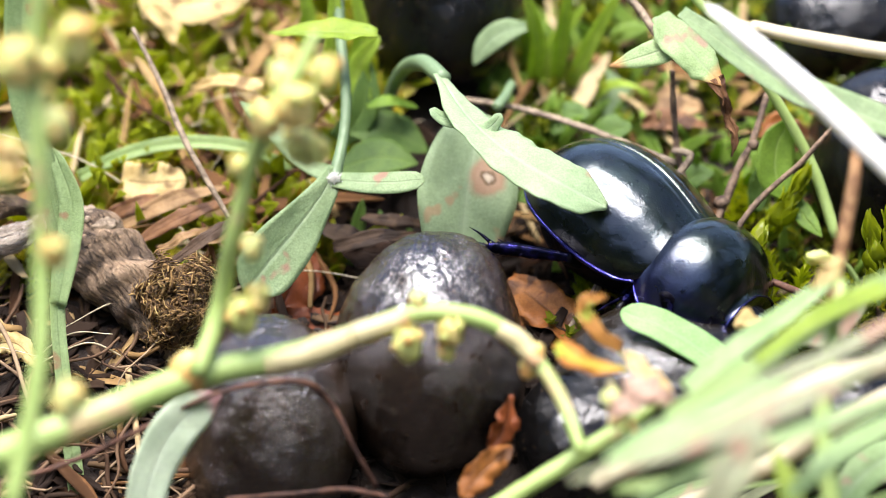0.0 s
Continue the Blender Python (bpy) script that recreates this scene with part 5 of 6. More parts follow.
# ---- plants behind ----
for pts, w in (
    ([(5.47, 16.03, 4.05), (5.58, 15.13, 6.93), (4.70, 14.61, 10.68)], 0.55), ([(6.86, 16.97, 3.69), (7.13, 16.20, 6.88), (7.57, 15.55, 10.34)], 0.5),
    ([(7.71, 16.83, 3.38), (8.99, 16.06, 6.58), (10.58, 15.41, 10.03)], 0.5), ([(6.03, 17.76, 3.01), (6.52, 17.66, 5.25), (8.48, 16.89, 8.43)], 0.6),
    ([(8.69, 15.48, 2.81), (10.17, 14.96, 4.10), (11.64, 13.96, 4.32)], 0.3), ([(-6.93, 11.10, 5.26), (-6.40, 11.24, 8.04), (-6.31, 11.91, 11.99)], 0.6),
    ([(-5.49, 13.37, 5.45), (-4.80, 13.39, 7.94), (-5.44, 13.80, 11.32)], 0.5), ([(-4.80, 11.76, 4.28), (-4.97, 12.57, 6.11), (-3.71, 12.38, 8.14)], 0.7),
    ([(-8.59, 15.79, 5.96), (-8.04, 15.67, 8.16), (-8.67, 15.55, 10.34)], 0.5), ([(13.85, 15.58, 0.57), (13.11, 15.34, 2.50), (11.36, 14.96, 4.10)], 0.35),
):
    leaf_thing("grass_blade", "fresh green grass blade growing behind the droppings", pts, [w * 0.8, w, w * 0.8, w * 0.4], (0.1, -0.7, 0.7), FRESH_LIT, fold=0.35, category="grass blade")
for pts, w in (
    ([(7.60, 4.90, -3.70), (8.05, 5.60, -1.90), (8.40, 6.75, 0.40)], 0.34), ([(8.70, 5.20, -3.60), (8.95, 5.90, -1.60), (9.30, 6.90, 0.75)], 0.30), ([(9.60, 5.00, -3.70), (10.30, 5.70, -2.10), (10.60, 6.40, -0.40)], 0.36),
    ([(10.90, 5.60, -3.60), (11.10, 6.20, -1.60), (11.60, 7.00, 0.90)], 0.32), ([(11.80, 5.30, -3.40), (12.20, 6.00, -1.90), (12.50, 6.60, -0.20)], 0.30), ([(6.60, 5.20, -3.80), (6.80, 5.90, -2.20), (6.50, 6.60, -0.80)], 0.32),
):
    leaf_thing("grass_blade", "shaded green grass blade growing out of dark moss", pts, [w * 0.8, w, w * 0.8, w * 0.3], (0.1, -0.8, 0.5), FRESH, fold=0.35, category="grass blade")
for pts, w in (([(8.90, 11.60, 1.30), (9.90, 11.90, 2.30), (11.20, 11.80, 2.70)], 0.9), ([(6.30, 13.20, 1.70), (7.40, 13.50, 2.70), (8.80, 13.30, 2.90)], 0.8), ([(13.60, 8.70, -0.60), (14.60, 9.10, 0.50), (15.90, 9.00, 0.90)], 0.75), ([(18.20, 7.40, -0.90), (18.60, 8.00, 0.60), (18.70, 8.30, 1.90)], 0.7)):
    leaf_thing("young_leaf", "deep green oval leaf under the twigs, coloured darker for shade", pts, [w * 0.5, w, w, w * 0.3], (0.1, -0.6, 0.8), DEEP_SHADED, fold=0.2, wave=0.2)
leaf_thing("young_leaf", "small oval green leaf beside the dropping", [(4.93, 13.55, 8.30), (3.70, 13.45, 8.09), (2.60, 13.14, 7.39), (1.80, 12.64, 6.26)], [0.3, 0.65, 0.75, 0.6, 0.15], (0.2, -0.7, 0.6), SORREL)
leaf_thing("young_leaf", "broad green leaf blurred behind grass", [(9.37, 16.17, 4.36), (10.39, 15.48, 2.81), (11.75, 14.65, 0.95)], [0.6, 1.1, 1.2, 0.3], (0.2, -0.7, 0.6), SORREL)

stem = thing("green_stem", "tall curved green stem with an oval leaf", "stem", at=(22.64, 3.93, -1.00))
_o = Vector((22.64, 3.93, -1.00))
part("stalk", tube(Build(), [tuple(Vector(p) - _o) for p in ((22.64, 3.93, -1.00), (21.34, 5.52, 2.56), (19.45, 5.98, 6.05), (17.26, 6.29, 9.22), (13.81, 6.92, 13.09))], [0.34, 0.34, 0.32, 0.3, 0.26], 8, 8), STALK, stem)
b = Build()
blade(b, [tuple(Vector(p) - _o) for p in ((19.97, 6.64, 5.09), (19.22, 6.11, 3.90), (19.12, 5.39, 2.27), (20.04, 4.70, 0.72))], [0.4, 1.0, 1.2, 1.0, 0.15], (0.3, -0.9, 0.2), thick=0.15)
part("blade", b, FRESH, stem, "oval translucent green leaf")
b = Build()
blade(b, [tuple(Vector(p) - _o) for p in ((20.04, 4.86, 1.08), (20.80, 3.94, 0.24), (21.72, 3.02, -0.60))], [0.4, 0.6, 0.5, 0.1], (0.2, -0.9, 0.3), thick=0.15)
part("blade", b, FRESH, stem, "small green leaf")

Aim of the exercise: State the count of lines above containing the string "with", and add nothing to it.

Task answer: 2